> Given material
* * * *
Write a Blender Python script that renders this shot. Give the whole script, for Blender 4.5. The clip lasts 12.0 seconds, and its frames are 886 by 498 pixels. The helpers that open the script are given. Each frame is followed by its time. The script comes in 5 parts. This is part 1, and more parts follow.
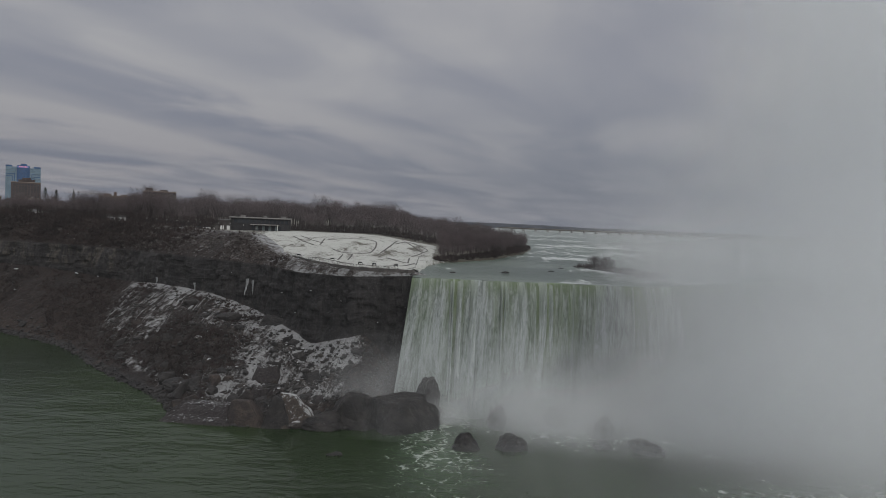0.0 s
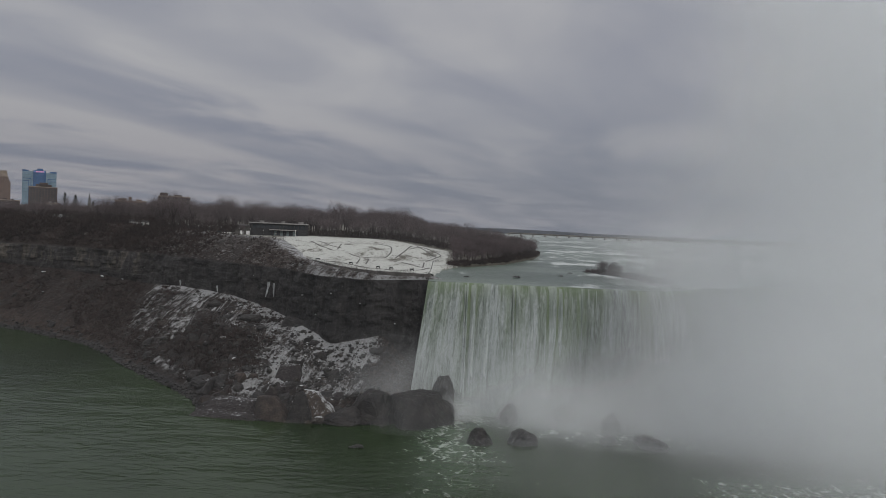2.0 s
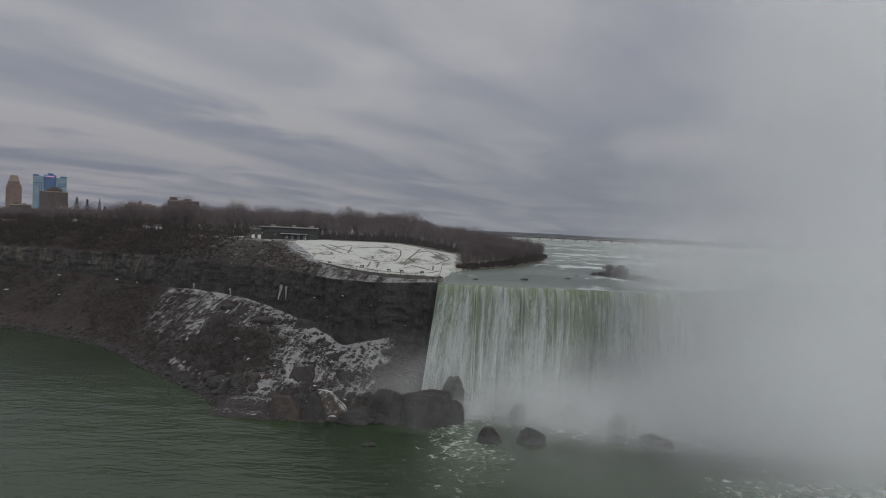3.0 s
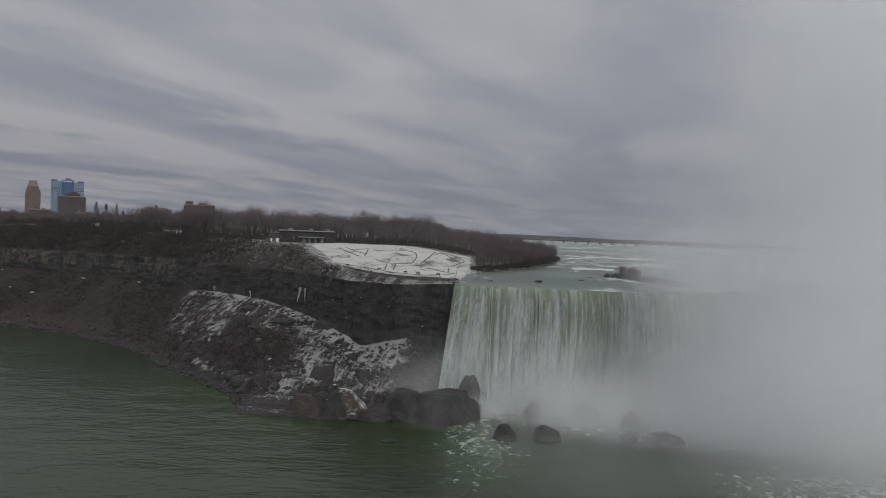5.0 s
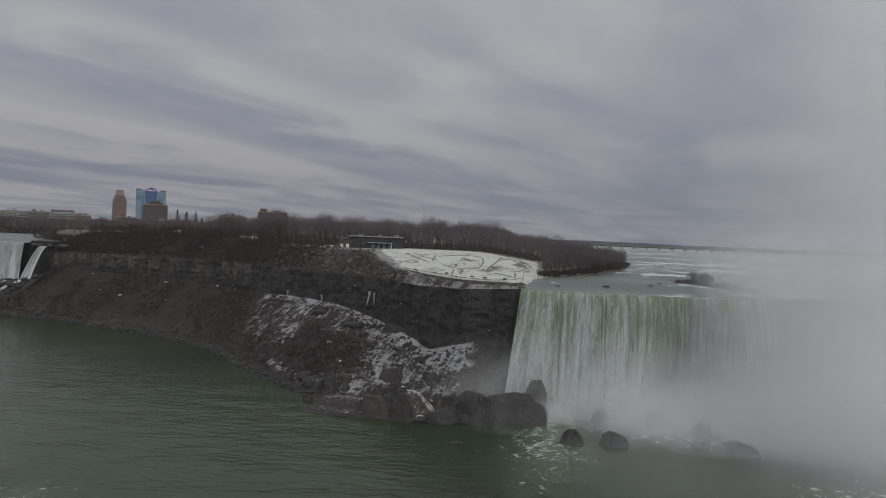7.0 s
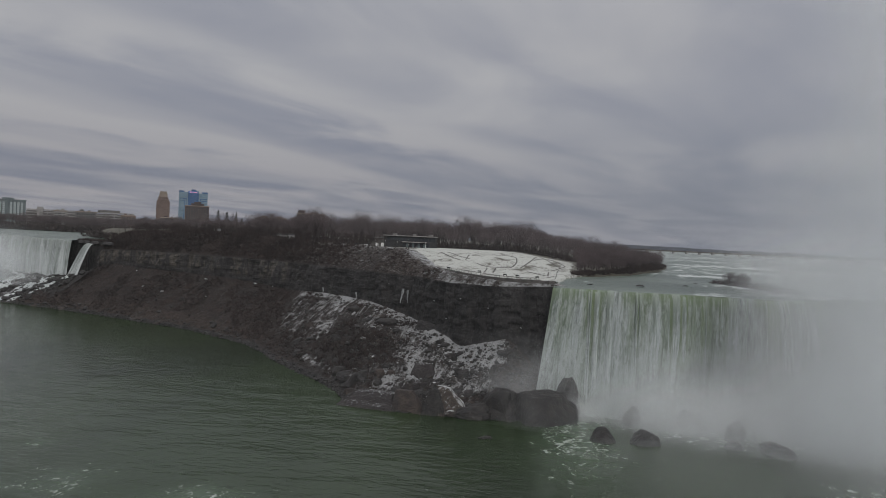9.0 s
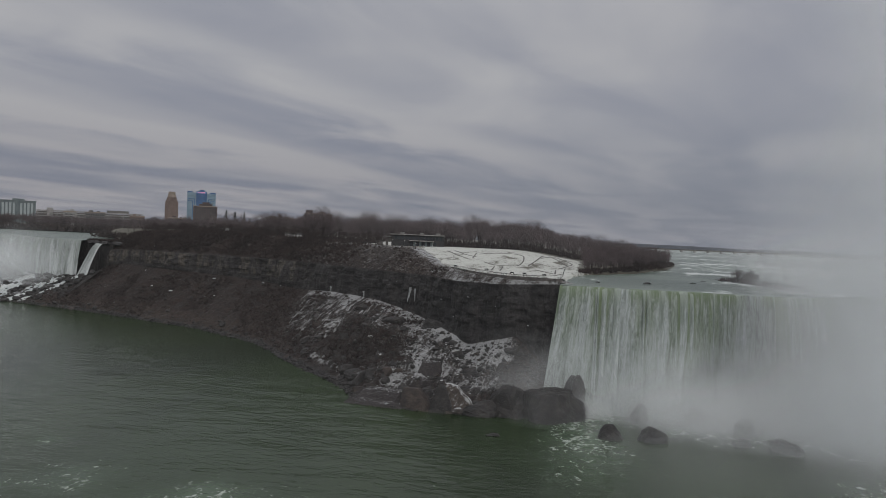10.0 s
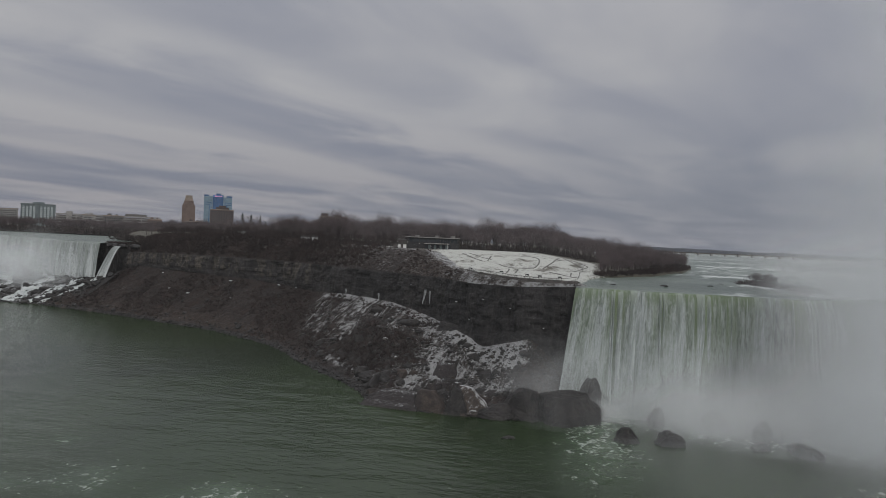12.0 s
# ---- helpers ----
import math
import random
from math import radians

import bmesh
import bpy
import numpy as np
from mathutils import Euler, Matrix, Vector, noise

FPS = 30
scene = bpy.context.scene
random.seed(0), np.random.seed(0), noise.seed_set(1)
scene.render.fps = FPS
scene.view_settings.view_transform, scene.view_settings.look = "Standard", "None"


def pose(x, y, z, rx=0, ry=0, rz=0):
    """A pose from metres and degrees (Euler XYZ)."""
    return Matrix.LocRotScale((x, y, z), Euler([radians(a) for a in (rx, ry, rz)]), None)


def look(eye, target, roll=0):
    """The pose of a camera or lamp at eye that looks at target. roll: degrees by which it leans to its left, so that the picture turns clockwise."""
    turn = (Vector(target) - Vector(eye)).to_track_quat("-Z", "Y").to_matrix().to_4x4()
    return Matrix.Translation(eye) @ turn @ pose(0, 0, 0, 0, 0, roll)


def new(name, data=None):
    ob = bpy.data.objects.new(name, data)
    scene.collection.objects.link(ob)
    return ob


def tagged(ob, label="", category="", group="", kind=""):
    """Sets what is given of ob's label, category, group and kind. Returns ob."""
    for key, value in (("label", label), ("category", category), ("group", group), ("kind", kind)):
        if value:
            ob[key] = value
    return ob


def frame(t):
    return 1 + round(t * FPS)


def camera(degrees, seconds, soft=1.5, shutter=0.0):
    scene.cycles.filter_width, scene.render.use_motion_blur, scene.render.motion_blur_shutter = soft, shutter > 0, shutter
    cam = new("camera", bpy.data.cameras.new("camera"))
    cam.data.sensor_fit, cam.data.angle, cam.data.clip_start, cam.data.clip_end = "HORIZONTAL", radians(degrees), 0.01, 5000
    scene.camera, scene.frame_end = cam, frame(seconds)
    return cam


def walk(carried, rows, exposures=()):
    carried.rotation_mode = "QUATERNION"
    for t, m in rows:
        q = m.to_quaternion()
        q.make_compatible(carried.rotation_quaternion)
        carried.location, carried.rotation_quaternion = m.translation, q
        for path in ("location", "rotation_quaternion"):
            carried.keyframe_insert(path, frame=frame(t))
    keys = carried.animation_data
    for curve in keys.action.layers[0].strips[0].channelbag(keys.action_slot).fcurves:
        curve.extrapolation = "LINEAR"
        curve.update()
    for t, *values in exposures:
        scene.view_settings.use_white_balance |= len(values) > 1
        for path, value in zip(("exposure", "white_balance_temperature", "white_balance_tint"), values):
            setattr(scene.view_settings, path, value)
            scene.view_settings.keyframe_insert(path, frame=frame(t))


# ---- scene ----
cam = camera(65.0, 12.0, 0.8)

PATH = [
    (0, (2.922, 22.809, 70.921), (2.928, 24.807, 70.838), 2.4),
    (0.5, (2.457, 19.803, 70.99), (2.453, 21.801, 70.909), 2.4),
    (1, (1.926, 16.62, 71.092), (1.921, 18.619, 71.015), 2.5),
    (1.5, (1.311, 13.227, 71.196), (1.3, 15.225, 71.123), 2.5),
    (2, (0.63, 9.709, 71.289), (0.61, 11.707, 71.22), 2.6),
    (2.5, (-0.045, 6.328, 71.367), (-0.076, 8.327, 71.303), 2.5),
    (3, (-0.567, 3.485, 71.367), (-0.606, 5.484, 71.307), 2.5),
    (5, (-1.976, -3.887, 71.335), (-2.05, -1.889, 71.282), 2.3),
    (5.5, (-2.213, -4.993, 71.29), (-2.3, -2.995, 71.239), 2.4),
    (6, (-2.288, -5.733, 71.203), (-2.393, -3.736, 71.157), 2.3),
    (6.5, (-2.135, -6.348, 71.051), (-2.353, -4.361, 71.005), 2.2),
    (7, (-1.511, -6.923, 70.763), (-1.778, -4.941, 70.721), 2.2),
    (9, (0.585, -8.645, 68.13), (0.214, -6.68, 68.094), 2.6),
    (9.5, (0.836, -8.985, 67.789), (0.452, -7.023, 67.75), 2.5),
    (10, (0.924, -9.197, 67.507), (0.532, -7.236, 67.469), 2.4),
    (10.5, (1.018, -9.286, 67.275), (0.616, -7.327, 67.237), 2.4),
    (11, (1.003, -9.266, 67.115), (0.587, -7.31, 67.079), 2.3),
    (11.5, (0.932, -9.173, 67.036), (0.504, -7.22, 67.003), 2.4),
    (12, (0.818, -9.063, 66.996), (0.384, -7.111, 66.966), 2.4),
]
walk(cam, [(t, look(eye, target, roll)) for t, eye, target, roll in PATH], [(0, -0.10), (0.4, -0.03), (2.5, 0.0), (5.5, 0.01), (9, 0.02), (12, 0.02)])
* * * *
Transcribe the whole listing exactly. Pictures are excluded.

Write a Blender Python script that renders this shot. Give the whole script, for Blender 4.5. The clip lasts 12.0 seconds, and its frames are 886 by 498 pixels. The helpers that open the script are given. Each frame is followed by its time. The script comes in 5 parts. This is part 1, and more parts follow.
0.0 s
2.0 s
3.0 s
5.0 s
7.0 s
9.0 s
10.0 s
12.0 s
# ---- helpers ----
import math
import random
from math import radians

import bmesh
import bpy
import numpy as np
from mathutils import Euler, Matrix, Vector, noise

FPS = 30
scene = bpy.context.scene
random.seed(0), np.random.seed(0), noise.seed_set(1)
scene.render.fps = FPS
scene.view_settings.view_transform, scene.view_settings.look = "Standard", "None"


def pose(x, y, z, rx=0, ry=0, rz=0):
    """A pose from metres and degrees (Euler XYZ)."""
    return Matrix.LocRotScale((x, y, z), Euler([radians(a) for a in (rx, ry, rz)]), None)


def look(eye, target, roll=0):
    """The pose of a camera or lamp at eye that looks at target. roll: degrees by which it leans to its left, so that the picture turns clockwise."""
    turn = (Vector(target) - Vector(eye)).to_track_quat("-Z", "Y").to_matrix().to_4x4()
    return Matrix.Translation(eye) @ turn @ pose(0, 0, 0, 0, 0, roll)


def new(name, data=None):
    ob = bpy.data.objects.new(name, data)
    scene.collection.objects.link(ob)
    return ob


def tagged(ob, label="", category="", group="", kind=""):
    """Sets what is given of ob's label, category, group and kind. Returns ob."""
    for key, value in (("label", label), ("category", category), ("group", group), ("kind", kind)):
        if value:
            ob[key] = value
    return ob


def frame(t):
    return 1 + round(t * FPS)


def camera(degrees, seconds, soft=1.5, shutter=0.0):
    scene.cycles.filter_width, scene.render.use_motion_blur, scene.render.motion_blur_shutter = soft, shutter > 0, shutter
    cam = new("camera", bpy.data.cameras.new("camera"))
    cam.data.sensor_fit, cam.data.angle, cam.data.clip_start, cam.data.clip_end = "HORIZONTAL", radians(degrees), 0.01, 5000
    scene.camera, scene.frame_end = cam, frame(seconds)
    return cam


def walk(carried, rows, exposures=()):
    carried.rotation_mode = "QUATERNION"
    for t, m in rows:
        q = m.to_quaternion()
        q.make_compatible(carried.rotation_quaternion)
        carried.location, carried.rotation_quaternion = m.translation, q
        for path in ("location", "rotation_quaternion"):
            carried.keyframe_insert(path, frame=frame(t))
    keys = carried.animation_data
    for curve in keys.action.layers[0].strips[0].channelbag(keys.action_slot).fcurves:
        curve.extrapolation = "LINEAR"
        curve.update()
    for t, *values in exposures:
        scene.view_settings.use_white_balance |= len(values) > 1
        for path, value in zip(("exposure", "white_balance_temperature", "white_balance_tint"), values):
            setattr(scene.view_settings, path, value)
            scene.view_settings.keyframe_insert(path, frame=frame(t))


# ---- scene ----
cam = camera(65.0, 12.0, 0.8)

PATH = [
    (0, (2.922, 22.809, 70.921), (2.928, 24.807, 70.838), 2.4),
    (0.5, (2.457, 19.803, 70.99), (2.453, 21.801, 70.909), 2.4),
    (1, (1.926, 16.62, 71.092), (1.921, 18.619, 71.015), 2.5),
    (1.5, (1.311, 13.227, 71.196), (1.3, 15.225, 71.123), 2.5),
    (2, (0.63, 9.709, 71.289), (0.61, 11.707, 71.22), 2.6),
    (2.5, (-0.045, 6.328, 71.367), (-0.076, 8.327, 71.303), 2.5),
    (3, (-0.567, 3.485, 71.367), (-0.606, 5.484, 71.307), 2.5),
    (5, (-1.976, -3.887, 71.335), (-2.05, -1.889, 71.282), 2.3),
    (5.5, (-2.213, -4.993, 71.29), (-2.3, -2.995, 71.239), 2.4),
    (6, (-2.288, -5.733, 71.203), (-2.393, -3.736, 71.157), 2.3),
    (6.5, (-2.135, -6.348, 71.051), (-2.353, -4.361, 71.005), 2.2),
    (7, (-1.511, -6.923, 70.763), (-1.778, -4.941, 70.721), 2.2),
    (9, (0.585, -8.645, 68.13), (0.214, -6.68, 68.094), 2.6),
    (9.5, (0.836, -8.985, 67.789), (0.452, -7.023, 67.75), 2.5),
    (10, (0.924, -9.197, 67.507), (0.532, -7.236, 67.469), 2.4),
    (10.5, (1.018, -9.286, 67.275), (0.616, -7.327, 67.237), 2.4),
    (11, (1.003, -9.266, 67.115), (0.587, -7.31, 67.079), 2.3),
    (11.5, (0.932, -9.173, 67.036), (0.504, -7.22, 67.003), 2.4),
    (12, (0.818, -9.063, 66.996), (0.384, -7.111, 66.966), 2.4),
]
walk(cam, [(t, look(eye, target, roll)) for t, eye, target, roll in PATH], [(0, -0.10), (0.4, -0.03), (2.5, 0.0), (5.5, 0.01), (9, 0.02), (12, 0.02)])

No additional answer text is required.